Review the lines that follow and copy each one that contains the word "with".
━━━━━ Data shown
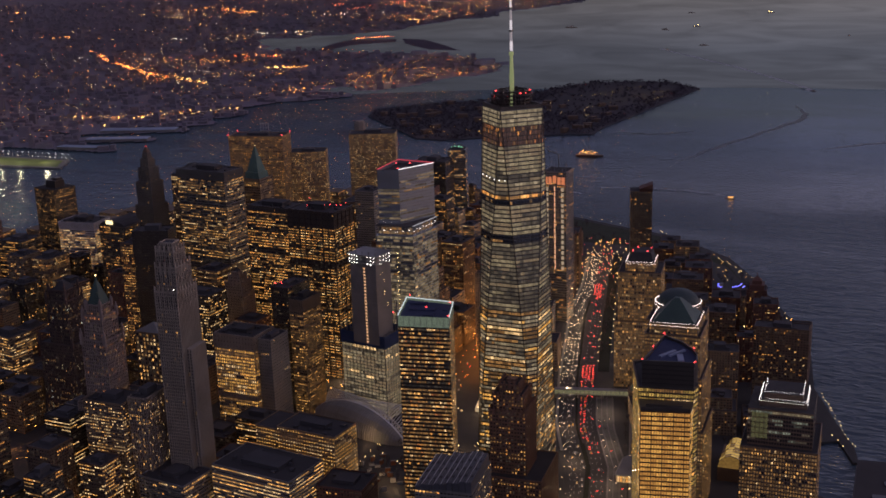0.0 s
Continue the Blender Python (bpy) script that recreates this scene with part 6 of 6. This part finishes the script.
for x, y, w, dd, r in SHEDS:
    pts = rect(x, y, w, dd, r)
    ob = thing("pier_shed", "long pale-roofed warehouse shed on a pier", "warehouse", (x, y, 3), "pier sheds")
    g = Geo(); g.prism(pts, 3, 10, top=False); part("wall", g, CONC, ob, base=(x, y, 3))
    g = Geo(); g.prism(grow(pts, 1), 10, 12, pts1=grow(pts, -6)); part("roof", g, surface("blue_grey_shed_roof", (0.26, 0.31, 0.42), rough=0.6), ob, base=(x, y, 3))


def shore_lamp(g, x, y, size=1.0):
    r = math.hypot(x - MID_EYE.x, y - MID_EYE.y)
    k = 1.0 if r < RIM else (RIM + END * (1 - math.exp((RIM - r) / END))) / r
    g.lamp(afar(x, y, 16 + (r > 6000) * 8), size * r * k * 0.00025 * min(1.0, (4300 / r) ** 0.25))


sets = {"sodium": (Geo(), lit_window("town_sodium", (1.0, 0.31, 0.055), 14.0, 0.9)), "yellow": (Geo(), lit_window("town_yellow", (1.0, 0.52, 0.14), 13.5, 0.9)), "white": (Geo(), lit_window("town_white", (1.0, 0.84, 0.6), 7.5, 0.8)), "red": (Geo(), lit_window("town_red", (1.0, 0.15, 0.045), 8.0, 0.8)), "green": (Geo(), lit_window("town_green", (0.4, 1.0, 0.6), 1.6, 0.8))}


GRAVES = [(-7268, 7189), (-5813, 6853), (-5111, 6678), (-4871, 6174), (-5176, 6068), (-6131, 6020)]  # the dark cemetery hill


def thick(x, y):
    """How thickly the lamps stand: quarters of the town, parks and dark yards between them."""
    q = 0.5 + 0.22 * math.sin(x * 0.0031 + 1.3 * math.sin(y * 0.0017)) + 0.2 * math.sin(y * 0.0043 + x * 0.0011 + 0.6) + 0.2 * math.sin(x * 0.0087 - y * 0.0069)
    return max(0.1, min(1.0, q)) ** 2.0


for _ in range(2300):
    a, r = radians(rnd.uniform(9, 59)), 2950 + 9500 * rnd.random() ** 1.5
    x, y = MID_EYE.x - r * math.sin(a), MID_EYE.y + r * math.cos(a)
    if inside(x, y, GRAVES) or rnd.random() > thick(x, y) * (1.3 if r < 7000 else 0.8) * (0.45 if a > 0.66 else 1.0):
        continue
    ang = radians(rnd.choice((27, 30, 30, 33, 36, 24, 118)))
    key = rnd.choice(("sodium", "sodium", "sodium", "yellow", "red"))
    step = rnd.uniform(30, 60) * (1 + max(0, r - 5000) / 5000)
    for k in range(rnd.randrange(4, 18)):
        px, py = x + math.cos(ang) * step * k, y + math.sin(ang) * step * k
        if on_shore(px, py) and rnd.random() < 0.8 and not inside(px, py, GRAVES):
            shore_lamp(sets[key][0], px, py, rnd.uniform(0.4, 0.85))
# scattered lamps
for _ in range(95000):
    a, r = radians(rnd.uniform(9, 59)), 2950 + 10500 * rnd.random() ** 1.4
    x, y = MID_EYE.x - r * math.sin(a), MID_EYE.y + r * math.cos(a)
    if not on_shore(x, y) or rnd.random() > thick(x, y) * (1.0 if r < 6000 else 0.6) * (2.1 if a < 0.55 else 1.0 if a < 0.68 else 0.45) or inside(x, y, GRAVES):
        continue
    key = rnd.choices(("sodium", "yellow", "white", "red", "green"), (44, 25, 19, 12, 5))[0]
    shore_lamp(sets[key][0], x, y, rnd.choice((0.25, 0.3, 0.38, 0.45, 0.7)) * (1.7 if rnd.random() < 0.05 else 1))
# floodlit yards: tight bright knots of lamps
for _ in range(80):
    a, r = radians(rnd.uniform(10, 50)), 3000 + 7500 * rnd.random() ** 1.3
    x, y = MID_EYE.x - r * math.sin(a), MID_EYE.y + r * math.cos(a)
    if not on_shore(x, y) or inside(x, y, GRAVES):
        continue
    key = rnd.choice(("sodium", "sodium", "white", "yellow", "red"))
    wide, deep = rnd.uniform(60, 200), rnd.uniform(20, 90) * r / 4000
    for _ in range(rnd.randrange(10, 34)):
        px, py = x + rnd.uniform(-1, 1) * wide, y + rnd.uniform(-1, 1) * deep
        if on_shore(px, py):
            shore_lamp(sets[key][0], px, py, rnd.uniform(0.6, 1.1))
# the elevated highway, a dense double chain
way = [(-4787, 4996), (-4304, 4655), (-4088, 4483), (-3673, 4178), (-3447, 4026), (-3273, 3948)]
for p, q in zip(way, way[1:]):
    p, q = Vector(p), Vector(q)
    n = int((q - p).length / 4)
    for k in range(n):
        c = p.lerp(q, k / n) + Vector((rnd.uniform(-13, 13), rnd.uniform(-13, 13)))
        shore_lamp(sets[rnd.choice(("sodium", "sodium", "sodium", "red"))][0], c.x, c.y, rnd.uniform(0.8, 1.25))
        if k % 9 == 0:
            shore_lamp(sets["white"][0], c.x, c.y, 0.8)
# bright waterfront rows
for (x0, y0), (x1, y1), n, key in (((-2491, 3175), (-2404, 3282), 9, "yellow"), ((-2252, 3893), (-2210, 4059), 11, "white"), ((-2740, 2775), (-2390, 2870), 6, "yellow"), ((-2503, 2635), (-2346, 2696), 7, "yellow"), ((-2530, 2330), (-2290, 2345), 13, "white"), ((-4080, 5832), (-3780, 5960), 40, "white"), ((-4060, 5800), (-3720, 5760), 30, "white"), ((-4150, 5650), (-3900, 5640), 14, "yellow"), ((-4500, 5420), (-4250, 5400), 14, "white"), ((-3280, 5597), (-3133, 5755), 26, "red"), ((-3280, 5560), (-3133, 5720), 22, "sodium"), ((-3382, 8051), (-3138, 8043), 9, "sodium"), ((-3587, 6848), (-3499, 6873), 7, "yellow"), ((-3931, 7542), (-3640, 7576), 12, "yellow"), ((-6060, 7190), (-5487, 6932), 26, "yellow"), ((-5785, 7857), (-5152, 7449), 34, "sodium"), ((-5800, 7760), (-5250, 7420), 24, "red"), ((-4550, 7761), (-4559, 8223), 16, "red"), ((-4559, 8223), (-4485, 8768), 16, "red"), ((-3874, 4523), (-3793, 4523), 12, "white"), ((-3297, 4131), (-3211, 4150), 10, "white"), ((-4142, 5492), (-4056, 5487), 10, "white"), ((-3510, 4795), (-3254, 4789), 26, "sodium"), ((-3500, 4740), (-3240, 4750), 22, "red"), ((-3016, 4367), (-2869, 4405), 26, "sodium"), ((-3030, 4330), (-2869, 4370), 18, "yellow"), ((-3245, 3949), (-2964, 3805), 30, "yellow"), ((-3240, 3920), (-2964, 3775), 30, "sodium"), ((-2090, 4330), (-2060, 4280), 4, "sodium"), ((-2760, 2982), (-2560, 3032), 8, "sodium")):
    for k in range(n):
        t = k / n
        shore_lamp(sets[key][0], x0 + (x1 - x0) * t + rnd.uniform(-8, 8), y0 + (y1 - y0) * t + rnd.uniform(-8, 8), rnd.uniform(0.9, 1.5) * (0.9 if key == "white" else 1.0))
for x, y in ((-2850, 2960), (-2740, 2990), (-2650, 3020), (-2590, 3060), (-2560, 3120)):
    sodium(x, y, 14, 9000, (1.0, 0.4, 0.1), 3)
    for _ in range(16):
        shore_lamp(sets[rnd.choice(("sodium", "yellow"))][0], x + rnd.uniform(-70, 70), y + rnd.uniform(-60, 60), rnd.uniform(0.7, 1.2))
for key, (g, mat) in sets.items():
    tagged(part("town_lamps", g, mat), f"{key} lamps of the town across the water", "lamps", kind="stuff")
# floodlit sports pier
px, py = -2430, 2310
ob = thing("sports_pier", "floodlit green playing field on a pier", "pier", (px, py, 0))
fld = FIELD
g = Geo(); g.prism(fld, -1, 4); part("deck", g, CONC, ob, base=(px, py, 0))
g = Geo(); g.prism(grow(fld, -14), 4, 4.15); part("turf", g, surface("green_turf", (0.16, 0.2, 0.06)), ob, base=(px, py, 0))
bulbs("floodlight", along([fld[2], fld[3]], 22, 19, False), 1.3, BULB_W, ob, (px, py, 0))
for p in along([fld[2], fld[3]], 22, 19, False):
    part("mast", one_bar((p[0], p[1], 4), p, 0.5, 0.5), STEEL, ob, base=(px, py, 0))
for x, y in ((-2450, 2290), (-2380, 2320), (-2530, 2300)):
    sodium(x, y, 30, 20000, (1.0, 0.86, 0.55), 3)

# ---- boats ----
HULL = surface("boat_hull", (0.12, 0.06, 0.03), rough=0.5)
CABIN = surface("boat_cabin", (0.5, 0.45, 0.38), rough=0.5)


def boat(x, y, L, rz, words, lampmat, n, k=1.0, lit=1.0):
    at = afar(x, y, 0.1)
    ob = thing("boat", words, "boat", at, "boats in the harbour")
    ob.rotation_euler = (0, 0, radians(rz))
    g = Geo()
    L *= 0.65 * min(1.0, (Vector(at) - MID_EYE).length / math.hypot(x - MID_EYE.x, y - MID_EYE.y, MID_EYE.z))
    w = L * 0.2
    hull = [(-L / 2, -w / 2), (L * 0.3, -w / 2), (L / 2, 0), (L * 0.3, w / 2), (-L / 2, w / 2)]
    g.prism([(a * 0.95, b * 0.8) for a, b in hull], 0, L * 0.06, pts1=hull)
    part("hull", g, HULL, ob)
    g = Geo()
    g.prism([(-L * 0.38, -w * 0.36), (L * 0.2, -w * 0.36), (L * 0.2, w * 0.36), (-L * 0.38, w * 0.36)], L * 0.06, L * 0.14)
    g.prism([(-L * 0.05, -w * 0.28), (L * 0.14, -w * 0.28), (L * 0.14, w * 0.28), (-L * 0.05, w * 0.28)], L * 0.14, L * 0.2)
    part("cabin", g, CABIN, ob)
    g = Geo()
    for j in range(n):
        g.lamp((-L * 0.36 + L * 0.6 * (j + 0.5) / n, rnd.choice((-1, 1)) * w * 0.4, L * rnd.uniform(0.09, 0.2)), L * 0.02 * lit)
    part("deck_light", g, lampmat, ob, kind="stuff")
    return ob


boat(-1010, 2850, 112, 8, "work barge with orange deck lights and a crane", BULB_O, 40, lit=0.5)
boat(-560, 2480, 34, 175, "small ferry with orange lights", BULB_O, 12, lit=1.6)
for x, y, L, rz, mat, n in ((-1402, 5679, 60, 20, BULB_W, 1), (-1676, 6723, 60, 10, BULB_Y, 3), (-1435, 7768, 60, 10, BULB_Y, 3), (-673, 4199, 30, 150, BULB_W, 1), (-2385, 6588, 90, 5, BULB_W, 1), (-1800, 6500, 70, -30, BULB_W, 1), (-1946, 7755, 60, 0, BULB_Y, 1), (-231, 3897, 28, 160, BULB_W, 1), (-218, 6350, 90, 10, BULB_Y, 3), (-797, 6255, 50, 90, BULB_O, 1), (0, 6540, 70, 0, BULB_W, 1), (120, 6050, 60, 0, BULB_W, 2), (70, 4080, 24, 90, BULB_O, 2), (80, 5490, 60, 0, BULB_W, 3)):
    boat(x, y, L * 1.2, rz, "distant vessel lying at anchor in the harbour", mat, n, lit=2.9 if mat is BULB_Y else 1.5)
g = Geo()
g.bar((-1010, 2850, 6), (-1010, 2850, 30), 1.4, 1.4)
g.bar((-1010, 2850, 14), (-1030, 2845, 44), 1.0, 1.0)
tagged(part("crane_boom", g, STEEL), "thin crane boom standing on the work barge", "crane")

# wakes drawn out behind the moving boats
SLICK = surface("oily_calm_slick", (0.05, 0.062, 0.088), rough=0.3, spec=0.5)
for line, w in ((((-776, 2832), (-734, 3046), (-652, 3369), (-600, 3585), (-612, 3694), (-666, 3851)), 13), (((-470, 3110), (-381, 3207), (-292, 3287)), 12), (((-1064, 3218), (-946, 3214), (-851, 3290)), 14), (((-596, 2506), (-667, 2518), (-740, 2513), (-860, 2480)), 4)):
    g = Geo()
    n, cut = len(line) * 10, []
    for k in range(n + 1):
        u = k / n * (len(line) - 1)
        i = min(int(u), len(line) - 2)
        p = Vector(line[i]).lerp(Vector(line[i + 1]), u - i)
        t = (Vector(line[min(i + 2, len(line) - 1)]) - Vector(line[max(i - 1, 0)])).normalized()
        wide = 2.0 * w * math.sin(math.pi * (k + 0.3) / (n + 0.6)) ** 0.6 * rnd.uniform(0.35, 1.0) / 2
        mid = p + Vector((-t.y, t.x)) * (math.sin(k * 0.9) * w * 0.3)
        cut.append((mid - Vector((-t.y, t.x)) * wide, mid + Vector((-t.y, t.x)) * wide))
    for (a, b), (c, e) in zip(cut, cut[1:]):
        g.poly([(*a, 0.25), (*c, 0.25), (*e, 0.25), (*b, 0.25)])
    tagged(part("slick", g, SLICK), "thin dark slick left on the water by a passing boat", "slick", kind="stuff")
FOAM = surface("pale_wake_foam", (0.46, 0.47, 0.5), rough=0.6)
for line, w in ((((-673, 4199), (-1059, 4793), (-1562, 5465)), 20), (((-575, 2505), (-667, 2530), (-760, 2526), (-860, 2500)), 6), (((-1180, 2560), (-1000, 2470), (-880, 2430)), 4), (((-231, 3897), (-330, 4300), (-506, 4814)), 16)):
    g = Geo()
    for (x0, y0), (x1, y1) in zip(line, line[1:]):
        for k in range(12):
            a, b = Vector((x0, y0)).lerp(Vector((x1, y1)), k / 12), Vector((x0, y0)).lerp(Vector((x1, y1)), (k + 0.86) / 12)
            n = (b - a).normalized()
            n = Vector((-n.y, n.x)) * w * rnd.uniform(0.3, 0.6)
            g.poly([afar(*q, 0.35 if (q - MID_EYE.xy).length < RIM - 30 else 5.0) for q in (a - n, b - n, b + n, a + n)])
    tagged(part("wake", g, FOAM), "thin pale wake on the dark water", "wake", kind="stuff")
━━━━━━━━━━
Complete output.
Continue the Blender Python (bpy) script that recreates this scene with part 6 of 6. This part finishes the script.
boat(-1010, 2850, 112, 8, "work barge with orange deck lights and a crane", BULB_O, 40, lit=0.5)
boat(-560, 2480, 34, 175, "small ferry with orange lights", BULB_O, 12, lit=1.6)